St. Cyr said that methamphetamine and other synthetic drug labs are the latest issue the narcotics teams are starting to address.
“Locally, about 18 months ago, we saw our first meth lab,” he said. “In the western parts of the country, they’ve been dealing with this for two decades.”
The PBSO has created a drug lab enforcement team, but it has been very expensive to maintain because the operators generally do not have a lot of equipment or money, where seizure of grow houses and property nets the department some operating funds.
“Fortunately, I’ve been able to get some money through grants, so it isn’t costing taxpayers that much,” St. Cyr said. “However, it takes a substantial amount of manpower to do these labs.”
There is also the high cost of equipment for narcotics teams, including protective suits and breathing equipment.
The team covers drug labs from Martin County to Key West. St. Cyr has four officers on the team but recently sent 25 more through an education program.
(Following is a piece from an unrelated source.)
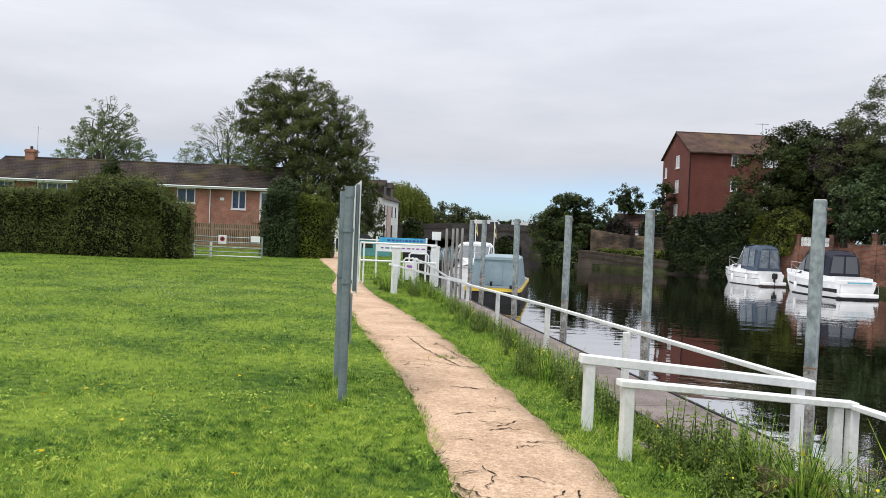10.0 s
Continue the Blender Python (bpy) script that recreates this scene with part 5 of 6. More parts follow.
def pub():
    e = thing("riverside_inn", pose(-30.95, 87.2, 0.3, 0, 0, 99), "whitewashed riverside inn with dark timber and dormers", "house")
    # local x along the river front (northwards), front faces the river (-y)
    L, D, ev, rd = 10.0, 7.0, 5.2, 7.6
    wins = [(1.2, 2.0, 3.2, 4.4), (3.4, 4.2, 3.2, 4.4), (5.6, 6.4, 3.2, 4.4), (7.8, 8.6, 3.2, 4.4), (1.0, 2.2, 0.8, 2.2), (5.2, 6.6, 0.8, 2.2)]
    bm = bmesh.new()
    wall_panel(bm, 0, L, 0, ev, 0, 0.3, wins)
    part("river_front", bm, M_WHITEW, e)
    bm = prism(bmesh.new(), [(0.3, 0), (D, 0), (D, ev), (D / 2, rd), (0.3, ev)], "x", 0, 0.3)
    part("gable_wall", bm, M_WHITEW, e)
    part("gable_wall", prism(bmesh.new(), [(0.3, 0), (D, 0), (D, ev), (D / 2, rd), (0.3, ev)], "x", L - 0.3, L), M_WHITEW, e)
    part("roof", gable_roof(bmesh.new(), 0, L, 0, D, ev, rd, 0.35), M_TILE_BR, e)
    for w in wins:
        window(e, *w, 0, M_BLACK, 1, 0)
    for x in (1.6, 5.6):
        d = part("dormer", boxes((x, x + 1.4, 0.2, 2.2, ev + 0.1, ev + 1.4)), M_BROWNFRAME, e)
        part("dormer_roof", prism(bmesh.new(), [(x - 0.2, ev + 1.4), (x + 1.6, ev + 1.4), (x + 0.7, ev + 2.1)], "y", 0.05, 2.4), M_TILE_BR, d)
    part("brick_bay", boxes((2.6, 4.8, -0.14, -0.003, 0, 4.4)), M_PINKWASH, e, "pink-washed projecting bay")
    return e


pub()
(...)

Most of the equipment they have has been handed down to them. “Hand-me-downs are great, but this is an up-and-coming problem, and I really need some new equipment,” he said, explaining that theirs is the only team in South Florida, and most of the labs they have raided have been in cities that do not have the equipment they need for enforcement.
St. Cyr’s presentation was a preview of one he will make next month to the Law Enforcement Planning Council, made up of chiefs of police from most municipalities in the region. “The point of this presentation is to say, ‘Listen, we need some help; we need to get some guys on my team,’” he said.